Se croyant invincible grâce à son puissant arsenal tant chez lui qu'en Syrie où il combat les rebelles, le Hezbollah a été frappé par un attentat dans son fief, fragilisant davantage la situation sécuritaire au Liban, sans gouvernement depuis cinq mois.

L'attentat à la voiture piégée, qui a fait jeudi au moins 22 morts et plus de 300 morts, a visé la banlieue sud de Beyrouth, bastion du parti chiite et véritable forteresse de sécurité. Il s'agit de l'attaque la plus meurtrière en trois décennies dans cette ceinture chiite de la capitale libanaise.

Les mesures draconiennes de sécurité, pourtant renforcées par le Hezbollah, n'ont pas empêché, en l'espace d'un mois, deux voitures piégées d'exploser dans des secteurs densément peuplés.

Ghassan al-Azzi, professeur de sciences politiques à l'Université libanaise, estime que le mouvement chiite subit les conséquences de son engagement, aux côtés des forces de Bachar al-Assad, contre les rebelles en Syrie, majoritairement sunnites.

«Le Hezbollah a commis une erreur stratégique (en participant aux combats en Syrie) et en voici les résultats», estime le politologue.

Un groupuscule portant un nom à connotation sunnite a revendiqué l'attentat de jeudi dans une vidéo, mais celle-ci n'a pas pu être authentifiée. La principale composante de la rébellion, l'Armée syrienne libre, a pour sa part affirmé ne rien à voir avec l'attentat.

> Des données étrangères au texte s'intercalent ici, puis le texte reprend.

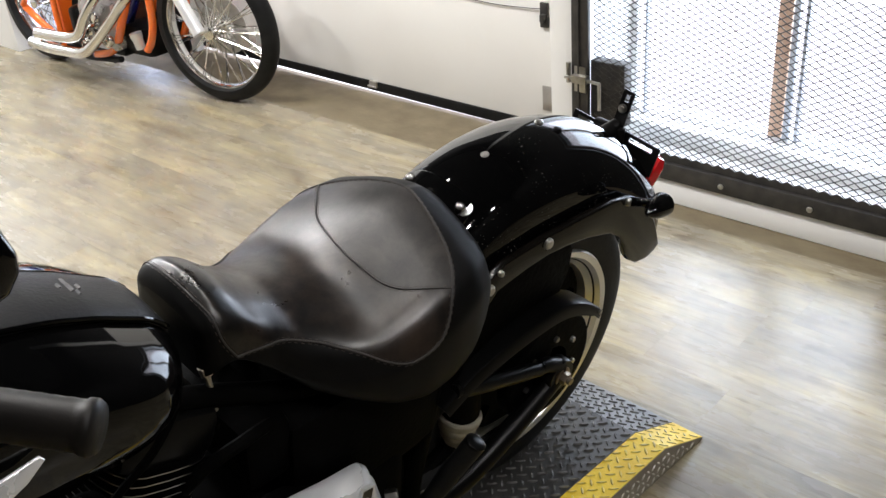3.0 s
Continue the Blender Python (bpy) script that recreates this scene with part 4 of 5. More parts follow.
# primary cover on the left side
PRIM = [(-0.430, 0.170), (-0.448, 0.225), (-0.464, 0.268), (-0.488, 0.345), (-0.505, 0.412), (-0.512, 0.455), (-0.521, 0.476), (-0.540, 0.487), (-0.590, 0.494), (-0.640, 0.505), (-0.672, 0.509), (-0.691, 0.490),
        (-0.716, 0.472), (-0.735, 0.450), (-0.775, 0.457), (-0.862, 0.480), (-0.930, 0.486), (-0.990, 0.462), (-1.035, 0.400), (-1.050, 0.330), (-1.030, 0.255), (-0.985, 0.200), (-0.900, 0.160), (-0.780, 0.125),
        (-0.660, 0.098), (-0.560, 0.086), (-0.490, 0.096), (-0.445, 0.125)]


LOBE = [(-0.452, 0.150), (-0.460, 0.220), (-0.480, 0.285), (-0.501, 0.360), (-0.517, 0.420), (-0.527, 0.452), (-0.548, 0.475), (-0.605, 0.480), (-0.655, 0.491), (-0.684, 0.491), (-0.702, 0.470), (-0.722, 0.425), (-0.752, 0.380),
        (-0.800, 0.332), (-0.850, 0.288), (-0.885, 0.240), (-0.875, 0.195), (-0.800, 0.155), (-0.690, 0.124), (-0.575, 0.108), (-0.505, 0.112), (-0.472, 0.125)]


def cast_plate(bm, outline, steps):
    """A cast plate with rounded shoulders: rings drawn in along the outline's own normals, each at its depth."""
    loop = smooth_outline(outline)
    n = len(loop)
    area = sum(loop[k][0] * loop[(k + 1) % n][1] - loop[(k + 1) % n][0] * loop[k][1] for k in range(n))
    rings = []
    for inset, y in steps:
        ring = []
        for k, (x, z) in enumerate(loop):
            d = Vector((loop[(k + 2) % n][0] - loop[k - 2][0], loop[(k + 2) % n][1] - loop[k - 2][1])).normalized() * (1 if area > 0 else -1)
            ring.append(V(x - d.y * inset, y, z + d.x * inset))
        rings.append(ring)
    skin(bm, rings)
    bmesh.ops.recalc_face_normals(bm, faces=bm.faces)
    bmesh.ops.triangulate(bm, faces=[f for f in bm.faces if len(f.verts) > 4])
    return bm


def primary():
    cx, cz = -0.72, 0.30
    bm = cast_plate(fresh(), PRIM, ((0.004, -0.160), (0.002, -0.168), (0.004, -0.175), (0.009, -0.182), (0.016, -0.1865), (0.024, -0.188)))
    p = part("primary_cover", bm, ALU, bike, "silver cast primary cover", sharp=40)
    bm = cast_plate(fresh(), LOBE, ((-0.010, -0.183), (-0.004, -0.190), (0.0, -0.197), (0.004, -0.2025), (0.010, -0.2065), (0.017, -0.208)))
    part("raised_lobe", bm, ALU, p, sharp=50)
    bm = fresh()
    skin(bm, [[V(cx + (x - cx) * s, y, cz + (z - cz) * s) for x, z in smooth_outline(PRIM)] for s, y in ((0.84, -0.112), (0.93, -0.1605))])
    bmesh.ops.recalc_face_normals(bm, faces=bm.faces)
    part("inner_primary", bm, DEEP, p, "black inner primary case")
    # derby cover in its raised collar
    bm = fresh()
    lathe(bm, [(0.122, -0.204), (0.120, -0.212), (0.114, -0.216), (0.108, -0.216), (0.107, -0.208)], (-0.556, 0, 0.196), (0, 1, 0), 64)
    part("derby_collar", bm, ALU, p, sharp=40)
    bm = fresh()
    lathe(bm, [(0.107, -0.210), (0.107, -0.219), (0.103, -0.223), (0.084, -0.2245), (0.080, -0.221), (0.030, -0.2215), (0.002, -0.222)], (-0.556, 0, 0.196), (0, 1, 0), 56)
    derby = part("derby_cover", bm, DERBY, p, "dark polished round cover", sharp=30)
    bm = fresh()
    lathe(bm, [(0.0780, -0.2210), (0.0780, -0.2226), (0.0796, -0.2226), (0.0796, -0.2210)], (-0.556, 0, 0.196), (0, 1, 0), 48, close=True)
    part("inlay_ring", bm, ALU_DULL, derby, "thin silver ring")
    for k in range(5):
        a = 2 * math.pi * k / 5 + 0.35
        bm = fresh()
        bolt(bm, (-0.556 + 0.094 * math.cos(a), -0.2230, 0.196 + 0.094 * math.sin(a)), (0, -1, 0), 0.006, 0.005, 10)
        part("cover_screw", bm, STEEL, derby)
    # round-bottomed screw pockets along the top edge, each with a raised rim, a screw and a flat dark inset painted as
    # its shaded depth
    for x, z, a in ((-0.553, 0.456, 12), (-0.654, 0.476, 10)):
        m = Matrix.Translation((x, -0.2085, z)) @ Matrix.Rotation(radians(a), 4, "Y")
        shape = [(-0.0105, 0.020), (0.0105, 0.020), (0.0115, 0.0), (0.0095, -0.011), (0.005, -0.0165), (0.0, -0.018), (-0.005, -0.0165), (-0.0095, -0.011), (-0.0115, 0.0)]
        rings = [[m @ V(px * k, y, pz * k) for px, pz in shape] for k, y in ((1.24, 0.004), (1.20, -0.0015), (1.05, -0.0022), (0.96, -0.0008))]
        bm = fresh()
        skin(bm, rings)
        bmesh.ops.recalc_face_normals(bm, faces=bm.faces)
        f = part("screw_pocket", bm, ALU, p, sharp=60)
        bm = fresh()
        skin(bm, [[m @ V(px * k, y, pz * k) for px, pz in shape] for k, y in ((0.95, -0.0006), (0.93, -0.0014))])
        bmesh.ops.recalc_face_normals(bm, faces=bm.faces)
        part("recess_shade", bm, DERBY, f)
        bm = fresh()
        bolt(bm, m @ V(-0.001, -0.001, -0.003), (0, -1, 0), 0.0068, 0.0035, 12)
        part("cap_screw", bm, STEEL, f)
    # bolt bosses standing on the forward edge
    for x, z in ((-0.749, 0.464), (-0.876, 0.460), (-0.975, 0.452)):
        bm = fresh()
        lathe(bm, [(0.018, 0.0), (0.0175, 0.028), (0.0155, 0.034), (0.011, 0.035)], (x, -0.166, z), (0, -1, 0), 24)
        box(bm, (x - 0.017, -0.188, z - 0.028), (x + 0.017, -0.166, z), 0.007)
        boss = part("bolt_boss", bm, ALU, p)
        bm = fresh()
        lathe(bm, [(0.0095, 0), (0.0095, 0.005), (0.0065, 0.006), (0.0055, 0.002), (0.001, 0.002)], (x, -0.200, z), (0, -1, 0), 16)
        part("socket_screw", bm, DERBY, boss)
    bm = fresh()
    bolt(bm, (-0.486, -0.180, 0.378), (0.75, -0.6, 0.2), 0.0125, 0.020)
    part("side_nut", bm, STEEL, p)
    return p


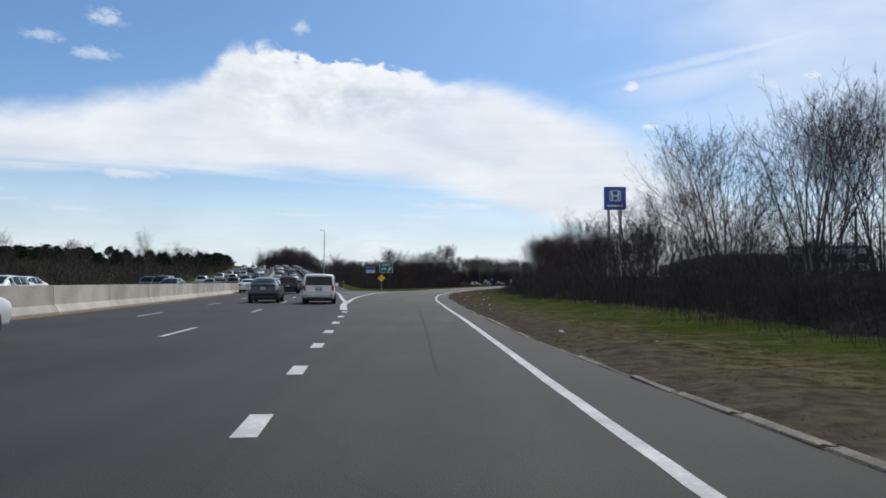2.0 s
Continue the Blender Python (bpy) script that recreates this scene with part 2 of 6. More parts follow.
def asphalt(name, base, light, tracks, lightened=None):
    """Worn asphalt: broad stains, long bands along the way, stone speckle."""
    mt = mat(name, base, rough=0.80, scale=0.22, color2=light, fine=0.32, fine_scale=55.0, bump=0.30, spec=0.28)
    nt = mt.node_tree
    N, L = nt.nodes, nt.links
    p = N["Principled BSDF"]
    src = p.inputs["Base Color"].links[0].from_socket
    tc = N.new("ShaderNodeTexCoord")
    mp = N.new("ShaderNodeMapping")
    mp.inputs["Rotation"].default_value, mp.inputs["Scale"].default_value = (0, 0, radians(tracks)), (1.3, 0.02, 1)
    L.new(tc.outputs["Object"], mp.inputs[0])
    n = N.new("ShaderNodeTexNoise")
    n.inputs["Scale"].default_value, n.inputs["Detail"].default_value = 1.0, 4
    L.new(mp.outputs[0], n.inputs[0])
    r = N.new("ShaderNodeMapRange")
    r.inputs[1].default_value, r.inputs[2].default_value, r.inputs[3].default_value, r.inputs[4].default_value = 0.3, 0.7, 0.82, 1.15
    L.new(n.outputs[0], r.inputs[0])
    vo = N.new("ShaderNodeTexVoronoi")
    vo.feature, vo.inputs["Scale"].default_value = "DISTANCE_TO_EDGE", 0.16
    nz = N.new("ShaderNodeTexNoise")
    nz.inputs["Scale"].default_value, nz.inputs["Detail"].default_value = 0.9, 6
    L.new(tc.outputs["Object"], nz.inputs[0])
    mx = N.new("ShaderNodeMix")
    mx.data_type, mx.inputs[0].default_value = "VECTOR", 0.35
    L.new(tc.outputs["Object"], mx.inputs[4]), L.new(nz.outputs["Color"], mx.inputs[5])
    L.new(mx.outputs[1], vo.inputs["Vector"])
    ck = N.new("ShaderNodeMapRange")
    ck.inputs[1].default_value, ck.inputs[2].default_value, ck.inputs[3].default_value, ck.inputs[4].default_value = 0.0, 0.004, 0.86, 1.0
    L.new(vo.outputs["Distance"], ck.inputs[0])
    mu = N.new("ShaderNodeMath")
    mu.operation = "MULTIPLY"
    L.new(r.outputs[0], mu.inputs[0]), L.new(ck.outputs[0], mu.inputs[1])
    v = N.new("ShaderNodeVectorMath")
    v.operation = "SCALE"
    L.new(src, v.inputs[0]), L.new(mu.outputs[0], v.inputs["Scale"]), L.new(v.outputs[0], p.inputs["Base Color"])
    if lightened:
        # base colour lightens along the ramp, standing in for growing windscreen glare
        sp = N.new("ShaderNodeSeparateXYZ")
        L.new(tc.outputs["Object"], sp.inputs[0])
        ad = N.new("ShaderNodeMath")
        ad.operation, ad.inputs[2].default_value = "MULTIPLY_ADD", 0.0
        ad.inputs[1].default_value = 30.0
        L.new(nz.outputs[0], ad.inputs[0]), L.new(sp.outputs[1], ad.inputs[2])
        gr = N.new("ShaderNodeMapRange")
        gr.interpolation_type = "SMOOTHSTEP"
        gr.inputs[1].default_value, gr.inputs[2].default_value, gr.inputs[3].default_value, gr.inputs[4].default_value = lightened
        L.new(ad.outputs[0], gr.inputs[0])
        v2 = N.new("ShaderNodeVectorMath")
        v2.operation = "SCALE"
        L.new(v.outputs[0], v2.inputs[0]), L.new(gr.outputs[0], v2.inputs["Scale"]), L.new(v2.outputs[0], p.inputs["Base Color"])
    return mt


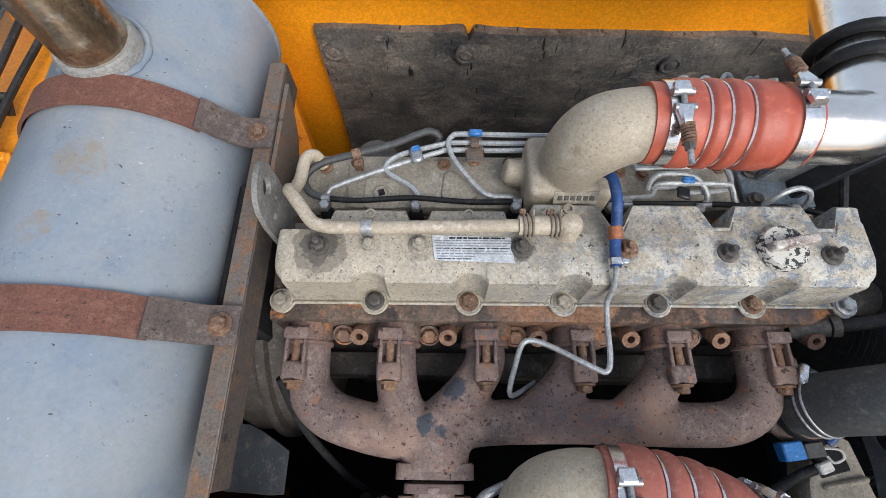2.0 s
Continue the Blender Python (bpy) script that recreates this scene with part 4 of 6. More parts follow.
# ---- muffler ----
muffler = thing("muffler", "large grey painted exhaust muffler with dents and dust", "muffler")
MX, MZ, MR = -0.3995, 2.3275, 0.1500
mm = frame_on((MX, 0.056, MZ), (0, 1, 0))
MUFFLER = muffler_paint()
part("shell", lathe(B(), [(MR, 0.007), (MR, 0.25), (MR, 0.45), (MR, 0.65), (MR, 0.881)], mm, 96, caps=False), MUFFLER, muffler)
for h0, sg in ((0.0, 1), (0.888, -1)):
    part("end_cap", lathe(B(), [(0.004, h0 + sg * 0.014), (MR - 0.02, h0 + sg * 0.012), (MR - 0.006, h0 + sg * 0.003), (MR + 0.000, h0 + sg * 0.000), (MR + 0.003, h0 + sg * 0.001), (MR + 0.0043, h0 + sg * 0.004), (MR + 0.003, h0 + sg * 0.007), (MR - 0.0005, h0 + sg * 0.009)], mm, 96, caps=False), MUFFLER, muffler)
pn = Vector((-0.106, 0, 0.109)).normalized()
pp = Vector((MX, 0.165, MZ)) + pn * (MR - 0.006)
patch = part("welded_patch", lathe(B(), [(0.050, 0), (0.049, 0.005), (0.043, 0.010), (0.020, 0.0125), (0.0, 0.013)], frame_on(pp, pn, (0, 1, 0)) @ Matrix.Diagonal((0.80, 1.02, 1, 1)), 40), MUFFLER, muffler)
part("weld_rim", tube(B(), [frame_on(pp, pn, (0, 1, 0)) @ Vector((0.040 * math.cos(a), 0.051 * math.sin(a), 0.004)) for a in (radians(-70 + 10 * k) for k in range(15))], 0.004, 8, 2), mottled("bare_weld_scale", (0.42, 0.40, 0.37), (0.30, 0.2, 0.13), (0.6, 0.6, 0.58), 0.6, 0.2, 30, 120, 0.3).m, patch)


def strap(y, yb, w):
    """A strap round the shell at y, bolted down beside it at yb."""
    s = thing("muffler_strap", "rusty steel strap round the muffler", "strap", "muffler straps")
    rr = MR + 0.0025
    sec = []
    for k in range(61):
        a = radians(-52 + 205 * k / 60)
        yy = y + (yb - y) * 0.5 * max(0.0, 1 - k / 14) + 0.0002 * math.sin(k * 0.9 + y * 9)
        sec.append([(MX - q * math.sin(a), yy + e, MZ + q * math.cos(a)) for q, e in ((rr, -w / 2), (rr, w / 2), (rr + 0.004, w / 2), (rr + 0.004, -w / 2))])
    part("band", loft(B(), sec), STRAP, s)
    tab = []
    for k in range(5):
        a = radians(48 + 3 * k)
        tab.append((MX + (rr + 0.0045) * math.sin(a), MZ + (rr + 0.0045) * math.cos(a), math.sin(a), math.cos(a), 0.5 + 0.1 * k))
    tab += [(-0.254, 2.398, 0.80, 0.60, 0.93), (-0.244, 2.388, 0.6, 0.8, 0.97), (-0.232, 2.383, 0.15, 1, 1), (-0.194, 2.381, 0, 1, 1)]
    part("tab", loft(B(), [[(x + nx * h, y + (yb - y) * f + e, z + nz * h) for h, e in ((0, -w / 2), (0, w / 2), (0.005, w / 2), (0.005, -w / 2))] for x, z, nx, nz, f in tab]), TAB, s, "greyed bare steel tab")
    bolt(s, (-0.216, yb, 2.387), r=0.0105, h=0.009)
    return s


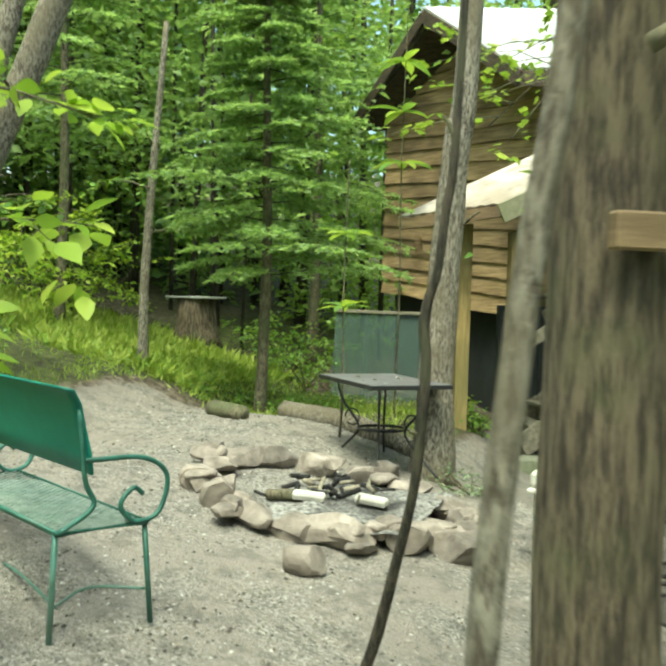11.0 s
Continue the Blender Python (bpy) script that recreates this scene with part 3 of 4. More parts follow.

«Aujourd'hui, des organisations terroristes ont un alibi pour dire qu'elles ripostent à la participation du Hezbollah à la guerre», commente le politologue.

La télévision du Hezbollah Al-Manar a elle aussi estimé que le parti chiite «paie le prix de sa position» en Syrie.

Le Liban a connu des voitures piégées tout au long de sa guerre civile (1975-1990) et au cours des dernières années, ponctuées des assassinats contre des personnalités libanaises hostiles au régime syrien, notamment l'ex-dirigeant Rafic Hariri.

Mais c'est la première fois depuis le début du conflit dans la Syrie voisine, en mars 2011, que des attentats à la voiture piégée visent un bastion du Hezbollah.

De surcroît, les auteurs de l'attentat ont choisi le quartier Roueiss où Hassan Nasrallah, chef du Hezbollah et ennemi numéro un d'Israël, avait fait une rarissime apparition publique le 3 août, alors qu'il réside caché par crainte d'une tentative d'assassinat.

L'explosion fait partie d'une série d'incidents meurtriers qui frappent le pays multiconfessionnel depuis le début de la guerre en Syrie.

Le conflit a exacerbé les tensions entre les deux principales communautés musulmanes du pays: les chiites emmenés par le Hezbollah et partisans du pouvoir de Damas, et les sunnites qui soutiennent rebelles de Syrie.

Avec l'implication directe du Hezbollah à la guerre, la politique de neutralité prônée par Beyrouth a en effet volé en éclats.

Ce pays est paralysé depuis cinq mois, après la démission du gouvernement dominé par le Hezbollah en raison des querelles internes.

«Le Liban est plus que jamais vulnérable au niveau de la sécurité, alors qu'il n'y a ni État ni consensus politique», affirme M. Azzi.

Tripoli, la grande ville du nord du pays, a été la première touchée par les violences, avec des affrontements qui ont fait des dizaines de morts entre quartiers sunnites et alaouites, communauté hétérodoxe chiite à laquelle appartient le président Assad.

L'armée de l'air syrienne a en outre bombardé à plusieurs reprises le territoire libanais, arguant que des rebelles s'infiltraient à travers la frontière, théâtre par ailleurs d'une série de tirs de part et d'autre, touchant plusieurs hameaux libanais.

La grande ville du sud du Liban, Saïda, a de même connu un épisode sanglant lié au conflit, lorsque des partisans d'un  cheikh radical sunnite anti-Hezbollah, Ahmad al-Assir, ont tiré sur des soldats, déclenchant des combats ayant entraîné la mort de 17 militaires et la fuite du religieux.

Dernièrement, deux pilotes de la Turkish Airlines ont été kidnappés par un groupe qui réclame à Ankara de faire pression sur les rebelles syriens, qu'elle soutient, pour qu'ils relâchent des pèlerins libanais chiites enlevés il y a un an dans le nord de la Syrie.

«Le pays est entré dans une phase très dangereuse. Nous pouvons entrer dans un tunnel obscur et personne ne peut prédire quand nous en sortirons», indique encore Ghassan al-Azzi.